By: Sheana Ochoa
My son who just turned two asked to sit up on the chair at my writer’s desk. Then he looked over at my manuscript, an inch-and-half-thick stack of typed pages and said, “book.” I know it’s a book. I know when it’s on bookshelves others will know it’s a book, but how the hell does he know it’s a book? He doesn’t call my steno pads, or stacks of personal papers books. To have my son identify the mess of stacked white sheets as a book was somehow revelatory and even comforting: Mommy’s a writer. I need him to know my writing is important and although it isn’t as important as he is, my work is a close second because it’s so wrapped up in my self-identity.
My son is not my identity. I learned when I was pregnant that the baby growing inside of me did not belong to me. He was his own person. I wrote him a song that I’d love to record but I don’t have a singing voice:
If I could show you the way
If I could tell you the way
If I could carry you the way
I wouldn’t be loving you
I wouldn’t be serving you
I’d only be pushing you away
I’m here to be his guide, to love and nurture him and model for him how to become the best person he can be, which is a tall order especially when certain expletives escape from my mouth or I duck outside for an after dinner smoke.

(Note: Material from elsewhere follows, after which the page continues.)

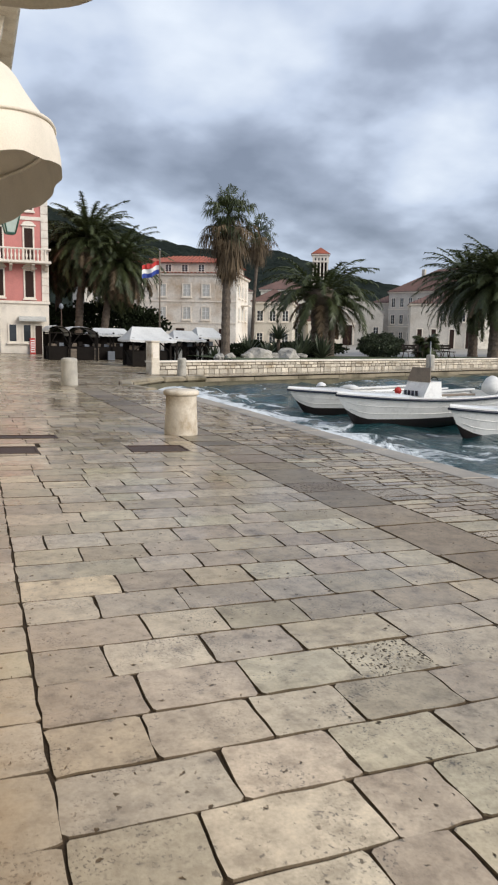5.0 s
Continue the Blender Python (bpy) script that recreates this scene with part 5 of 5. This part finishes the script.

My writing has been a source of self since I was a girl. I own it like I own my name. It first dawned on me when I returned to live with my mother after the divorce. She had books on her shelves, something I didn’t have at my dad’s. I remember pulling down a small, antique looking book and reading the words: “She loves. She is love. And yet she is not loved.” That play with language was irresistible. I doubt I totally understood or identified with the lines, but they made me want to become a writer. I’ve written ever since; it is how I move in the world: through language, creating it, revering it, using it to work my way through depression, happiness, loss, and fear.
So, back to the point. It came to me as a small miracle that my son identified this stack of papers I began back in the 1990s, a biography of Stella Adler, the woman who revolutionized modern day acting, as a book. I’ve been writing the book in service to a woman who dedicated her life in service of another art: the craft of acting. She never got the recognition she deserved. A man usurped it.
I never wanted to write a biography. I always thought I’d be a fiction writer, weaving page-turning tales that make the reader feel the way I do when I finally get to the end of a good book: as if I’ve said goodbye to a close friend, our story together over. Sure I could rereadAnna Karenina and Pillars of the Earth, the short stories of Borges and Alice Munro, but finishing a story must be the way it feels when your kid leaves the nest. He can come back home, but it’s never the same. There’s a loss. Somehow I’ve gravitated toward non-fiction, like my confessional poetry and this blog that tell the stories of my new life as a mother who chose to have a son by herself. I’m finding non-fiction healing right now. Maybe once I’ve published the biography, I won’t need to heal as much as I’ve had to this last decade and can lose myself in a world of fantasy. Perhaps a children’s book?
I am a writer for myself, and a mother for my son. One day, because I did not show him the way, he will discover his own. Who knows what that will be. A vet, lawyer, oceanographer, inventor? He will be blessed to find a calling he loves like I did. That would make me a very happy mother . . . and writer.